Family and friends remember transplant recipient and driver killed in LI ambulance crash

Stacey Sager Image
Thursday, April 21, 2016
Friends, family mourn ambulance crash victims
Stacey Sager talked with friends and family of the victims in Wednesday's ambulance crash on the Southern State Parkway.

WEST HEMPSTEAD, Long Island (WABC) -- Family and friends are mourning a transplant recipient and driver killed when their ambulance crashed on the Southern State Parkway.

"He was a great guy, great brother, great role model, great father," said the patient's sister, Holly Lignowski.

And James Larson was finally recovering from an awful ordeal. The 36-year-old, from Elmont, had struggled through two heart transplants and a kidney transplant.

The easy part was a routine ambulance transport Wednesday because Larson was leaving the hospital for the first time in 15 months, headed to a rehab center in Uniondale to finish his recovery.

"He was great. He was off the oxygen, he was eating solids, eating again and he was ready to go home," said Lignowski.

The ambulance inexplicably slammed into a stone overpass on the eastbound side of the Southern State Parkway in Lakeview. Police say there appears to be no criminality.

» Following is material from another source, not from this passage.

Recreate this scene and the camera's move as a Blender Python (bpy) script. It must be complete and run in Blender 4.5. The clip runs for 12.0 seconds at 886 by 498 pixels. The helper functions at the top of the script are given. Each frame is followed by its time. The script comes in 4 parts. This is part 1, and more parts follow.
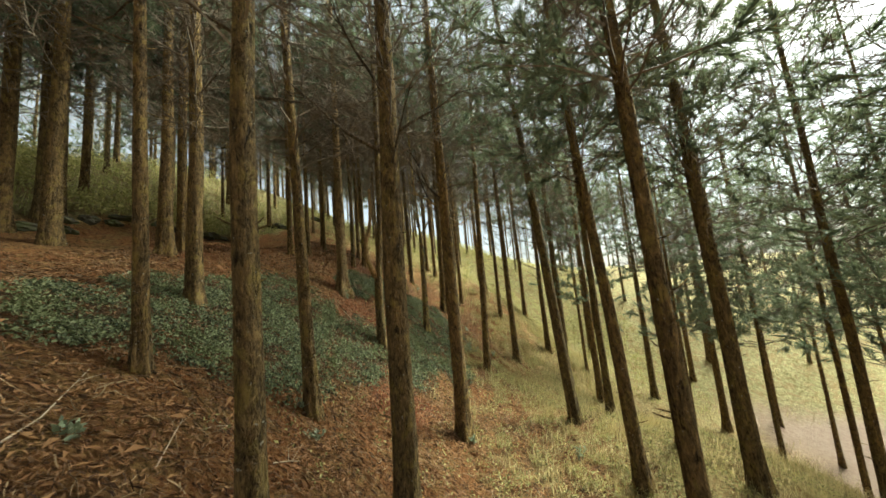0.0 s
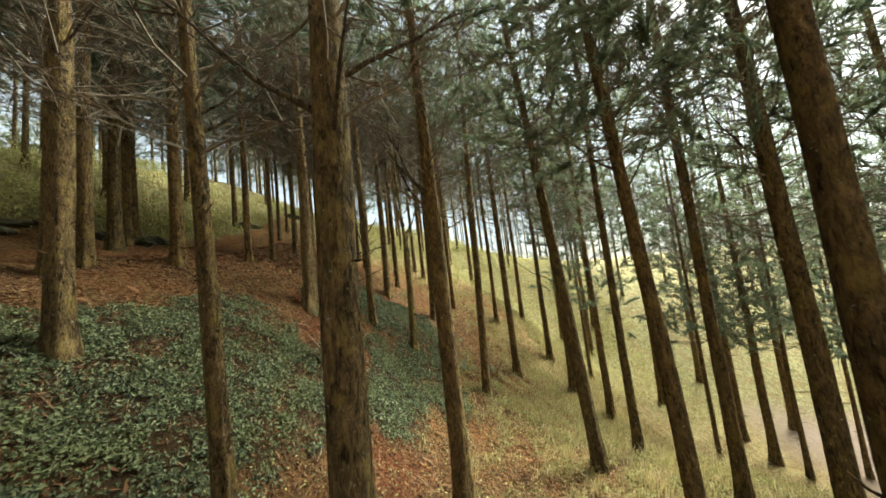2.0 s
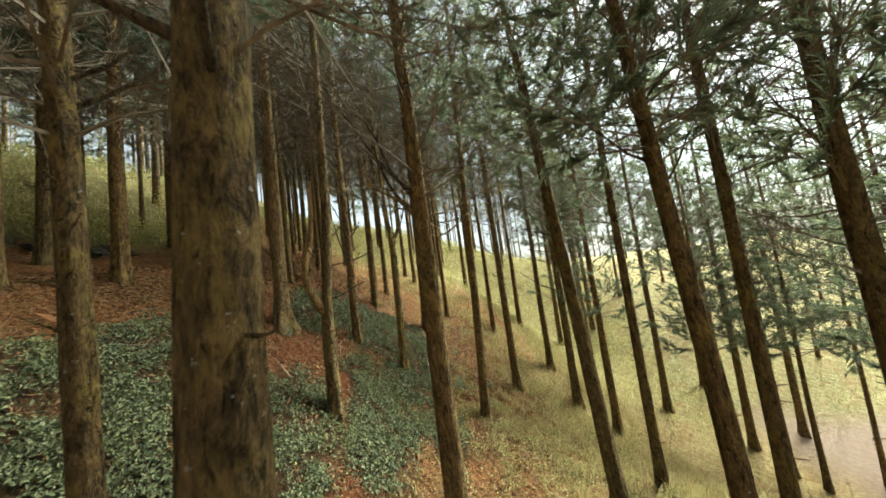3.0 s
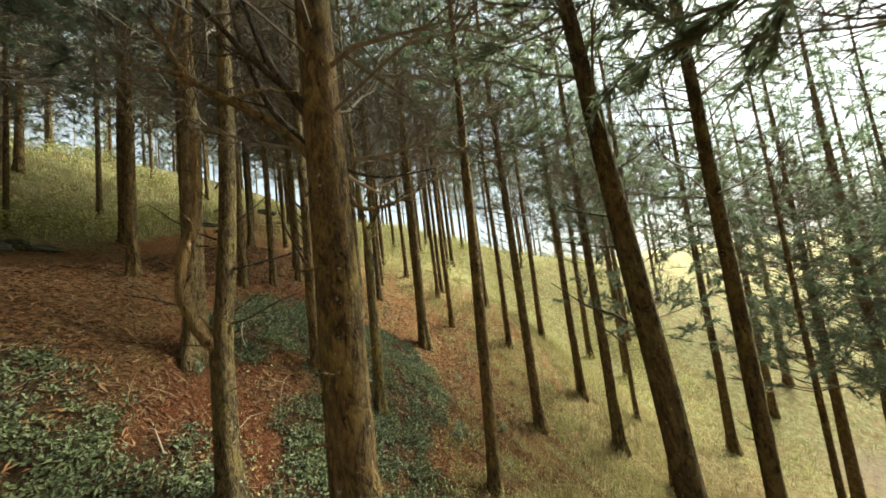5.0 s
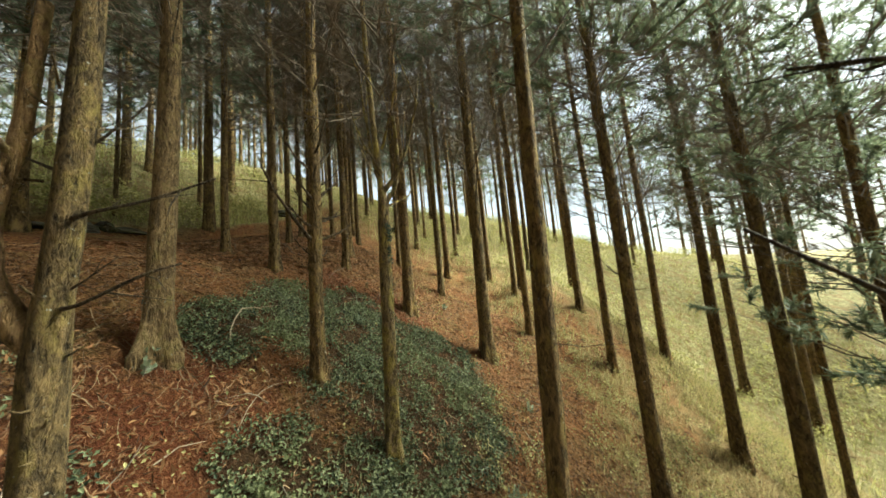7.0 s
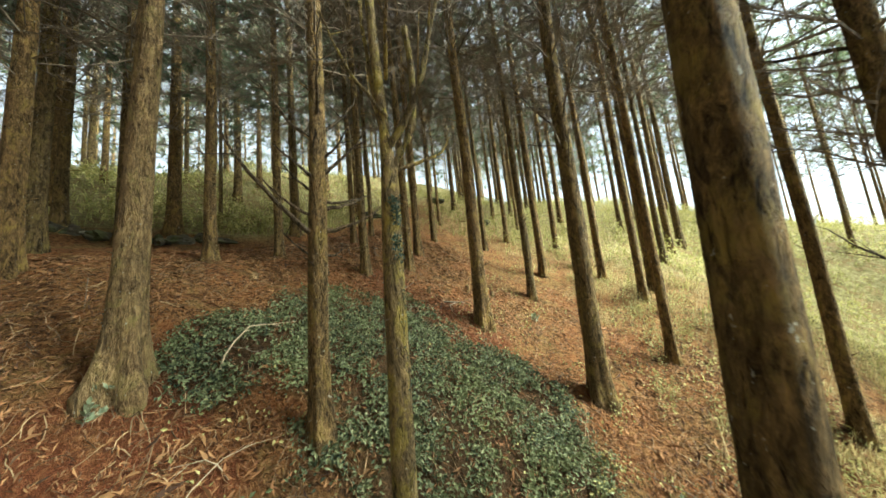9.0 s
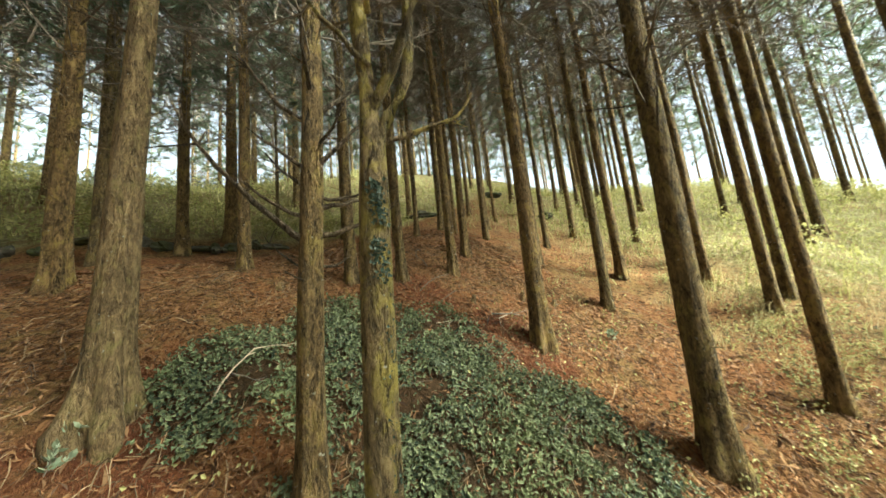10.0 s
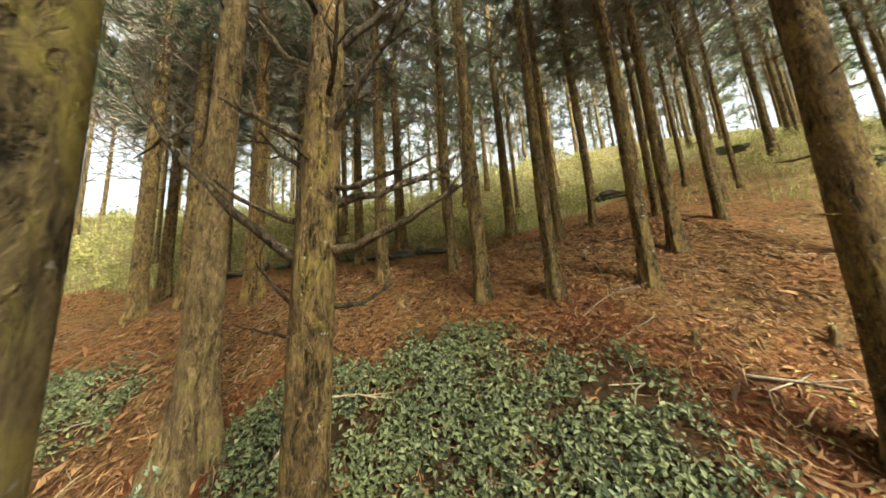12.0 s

But an autopsy is being done on the ambulance driver, who was also killed, 55-year-old Larry Fuller of Queens.

In Jamaica Thursday, there was shock and grief.

"He was a hard working person. If I need him he would come in, he would come in a minute, no hesitation," said a friend of the driver, Annette Waring.

An EMT who was in the back of the ambulance, 47-year-old Renato Endrada, survived the crash but suffered a broken leg and concussion.

And while no one may ever know what caused it, what's very clear is nothing can change the outcome for these two men, their family and friends.

"He was a nice guy, a nice friend, he used to stay with me and we became close as cousins, everybody in here thinks we were cousins. He would give you the shirt off his back," said Waring.

Fuller had a 20-year-old daughter. Larson was engaged to be married and had a young stepdaughter.

Police said there were no other vehicles involved and that was no indication that the ambulance had been cut off -- and no obvious skid marks.

The front of the ambulance was significantly smashed.